【岩崎俊夫BLOG】社会統計学論文ARCHIVES

社会統計学分野の旧い論文の要約が日課です。

時々、読書、旅、散策、映画・音楽等の鑑賞、料理とお酒で一息つきます。

ヨーロッパのたえなる大河-ドナウ

2009-02-26 00:30:50 | 旅行/温泉
加藤雅彦『ドナウ河紀行』岩波新書、1991年

        
       

 ドナウ河はドイツのシュバルツバルトの森から2900km,8つの国を通過して旧ソ連のウクライナまで流れる大河です。

 著者はこの河をくだりながら,諸民族の興亡,文化の往来,何よりもかけがえのない人々の生活を見つめています。冷戦で引き裂かれた世界が民主化の波で揺り戻しを受け,眠っていたドナウ世界が浮きあがってきました。著者は,それをまず確認しています。

 国別の章立てになっていますが,「ドイツ」では源流を巡る論争,「ニーベルンゲンの歌」の解説が興味をひきます。

 「オーストリア」ではワインの産地ヴァッハウ,ウインナ・ワルツ,ウィーン料理(レティコバ夫人)の魅力とともにハプスブルク家盛衰の記述が面白いです。

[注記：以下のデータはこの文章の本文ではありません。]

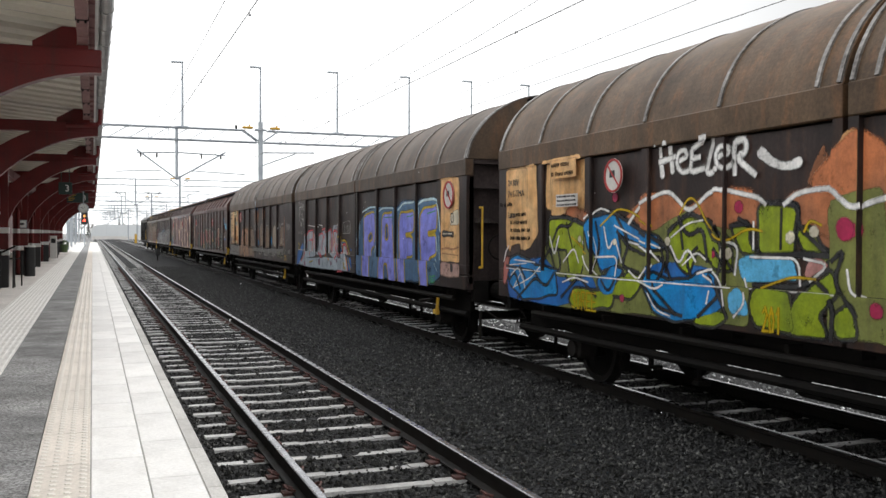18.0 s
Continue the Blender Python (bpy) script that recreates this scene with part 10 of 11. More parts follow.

 「チェコスロバキア(本書執筆当時)」では「プラハの春」を忘れてはならないと語っています。あわせて大戦後のドナウ改造計画の失敗が紹介されています。

 「ハンガリー」ではブダペシュトの美しさが語られています(わたしは25年ほど前、そして4年ほど前に訪問)。

 「ユーゴ」では色濃いトルコの影響とともに,諸民族を国という単位でまとめる難しさを痛感しました。

 「ブルガリア」では正教の布教に使われたキリール文字に関する知見を得ました。

 「ルーマニア」ではローマの影響の強さを再認識しました。

 そして,ソ連。豊かなドナウ下りが愉しめる一冊です。